Bottom Line: Our results indicated that cytoplasmic localization of NFAT5 in isotonic conditions required both the exclusion from mitotic DNA and active nuclear export in interphase.Our results reveal a multipart mechanism regulating the subcellular localization of NFAT5.The transactivating module of NFAT5 switches its function from an stimulus-specific activator of transcription in interphase to an stimulus-independent repressor of binding to DNA in mitosis.

View Article: PubMed Central - PubMed

Affiliation: Immunology Unit, Department of Experimental and Health Sciences (DCEXS), Universitat Pompeu Fabra, Parc de Recerca Biomèdica de Barcelona, Barcelona, Spain.

ABSTRACT

Background: The transcription factor NFAT5 is a major inducer of osmoprotective genes and is required to maintain the proliferative capacity of cells exposed to hypertonic stress. In response to hypertonicity, NFAT5 translocates to the nucleus, binds to regulatory regions of osmoprotective genes and activates their transcription. Besides stimulus-specific regulatory mechanisms, the activity of transcription factors in cycling cells is also regulated by the passage through mitosis, when most transcriptional processes are downregulated. It was not known whether mitosis could be a point of control for NFAT5.

Methodology/principal findings: Using confocal microscopy we observed that NFAT5 was excluded from chromatin during mitosis in both isotonic and hypertonic conditions. Analysis of NFAT5 deletions showed that exclusion was mediated by the carboxy-terminal domain (CTD). NFAT5 mutants lacking this domain showed constitutive binding to mitotic chromatin independent of tonicity, which caused them to localize in the nucleus and remain bound to chromatin in the subsequent interphase without hypertonic stimulation. We analyzed the contribution of the CTD, DNA binding, and nuclear import and export signals to the subcellular localization of this factor. Our results indicated that cytoplasmic localization of NFAT5 in isotonic conditions required both the exclusion from mitotic DNA and active nuclear export in interphase.
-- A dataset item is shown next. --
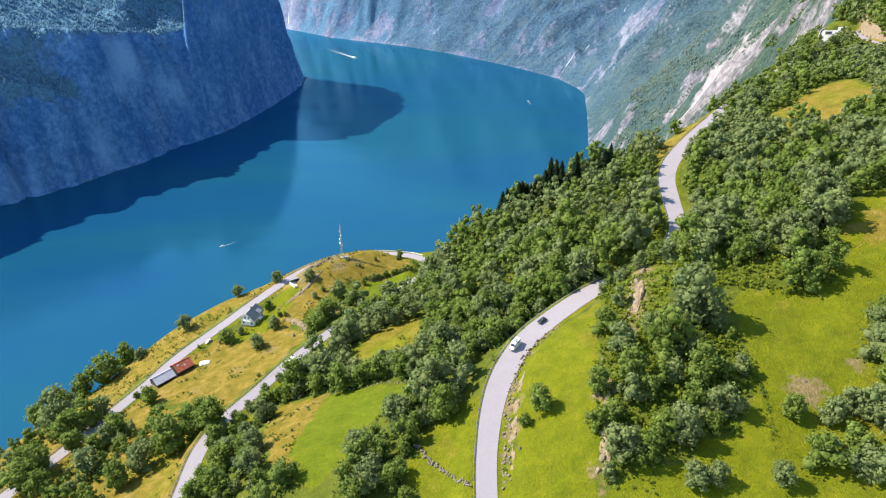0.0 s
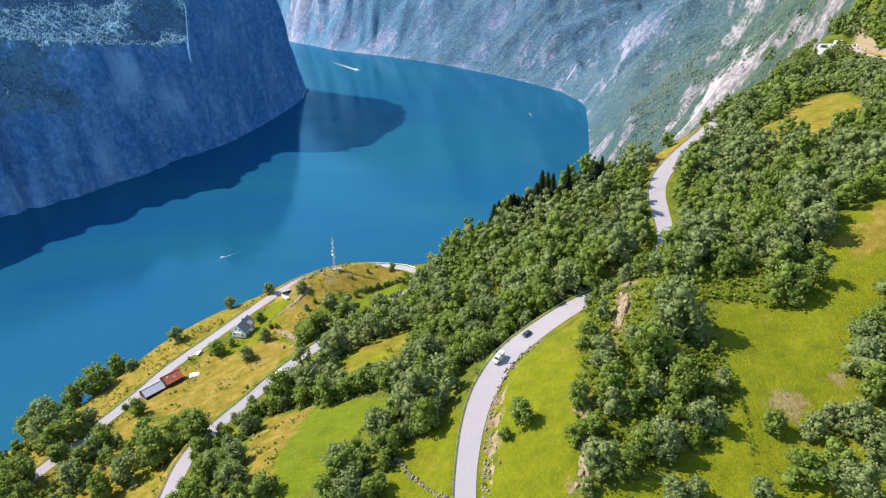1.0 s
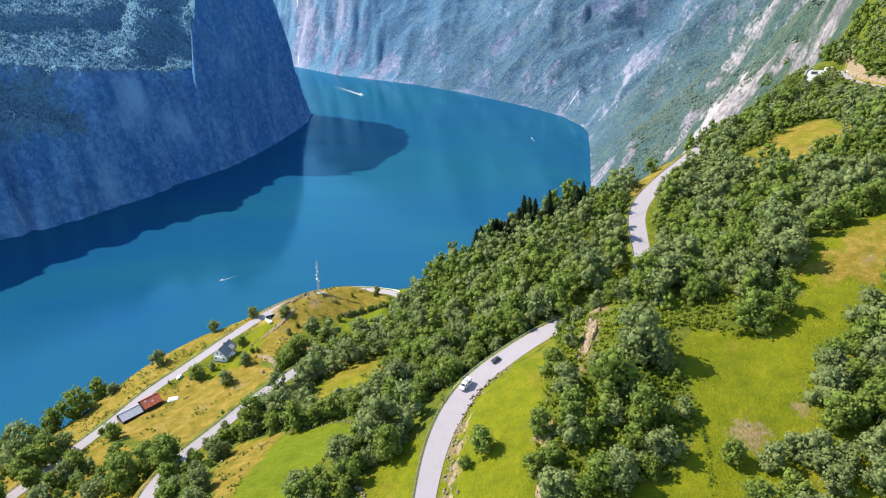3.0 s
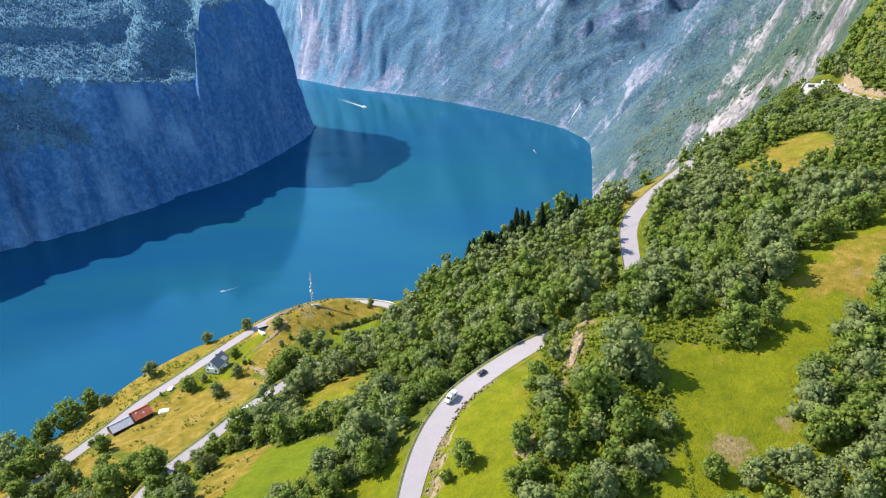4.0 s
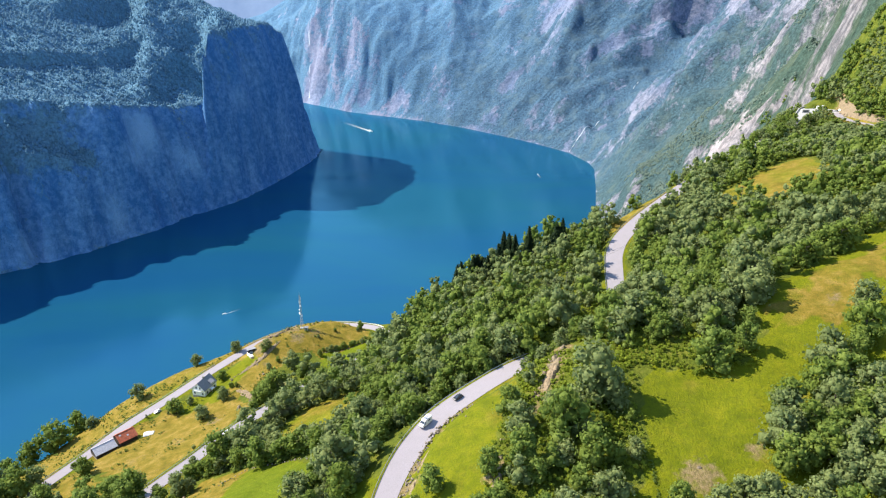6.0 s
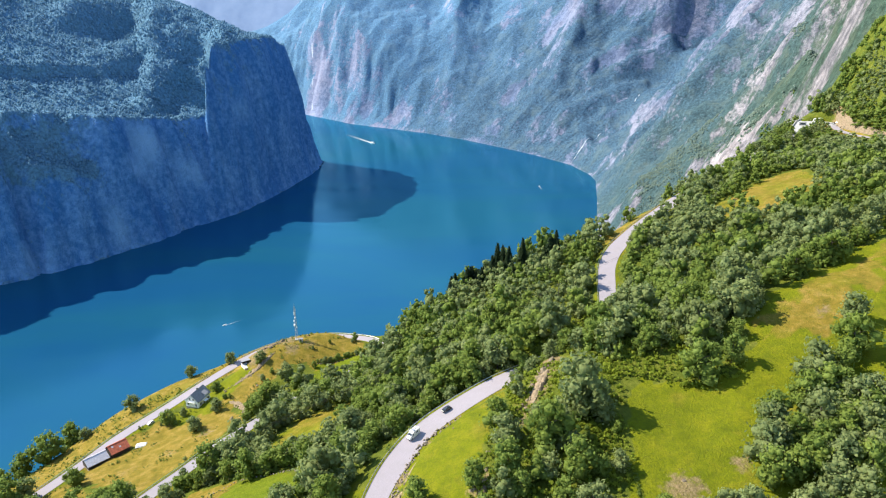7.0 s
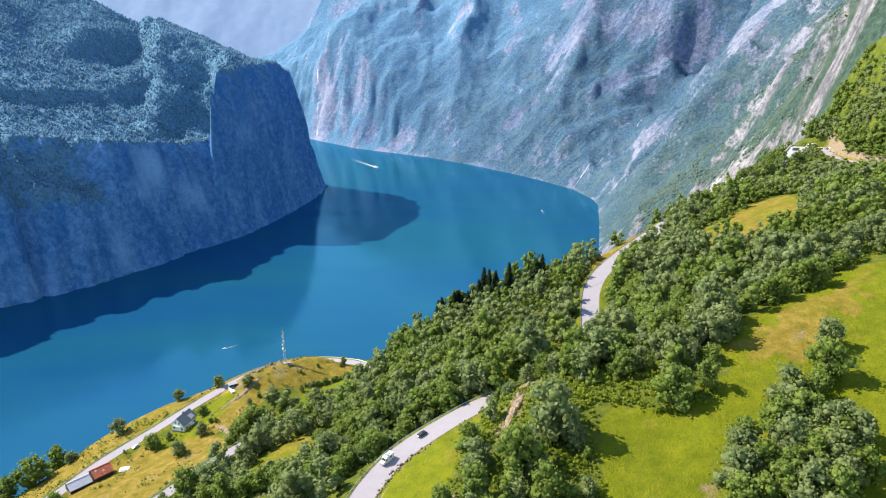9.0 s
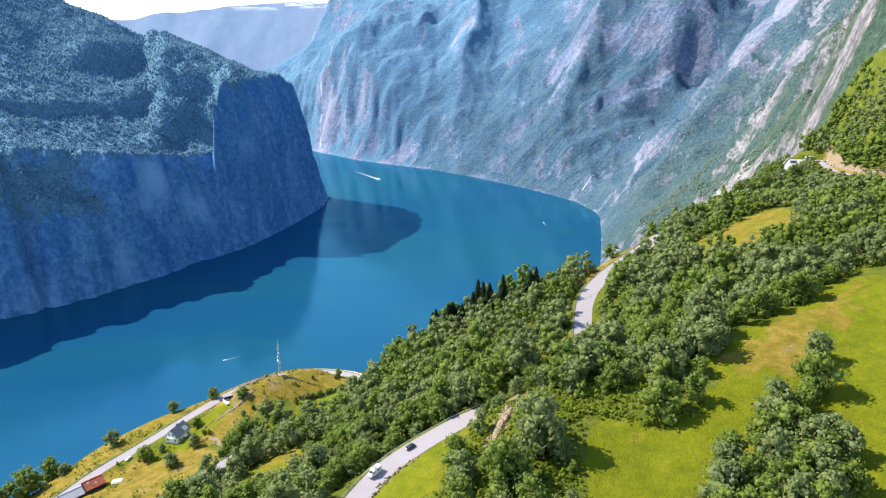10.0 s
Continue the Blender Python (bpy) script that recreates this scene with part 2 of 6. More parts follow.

Finally, we identified several regions within the CTD of NFAT5, some of them overlapping with transactivation domains, which were separately capable of causing its exclusion from mitotic chromatin.

Conclusions/significance: Our results reveal a multipart mechanism regulating the subcellular localization of NFAT5. The transactivating module of NFAT5 switches its function from an stimulus-specific activator of transcription in interphase to an stimulus-independent repressor of binding to DNA in mitosis. This mechanism, together with export signals acting in interphase, resets the cytoplasmic localization of NFAT5 and prevents its nuclear accumulation and association with DNA in the absence of hypertonic stress.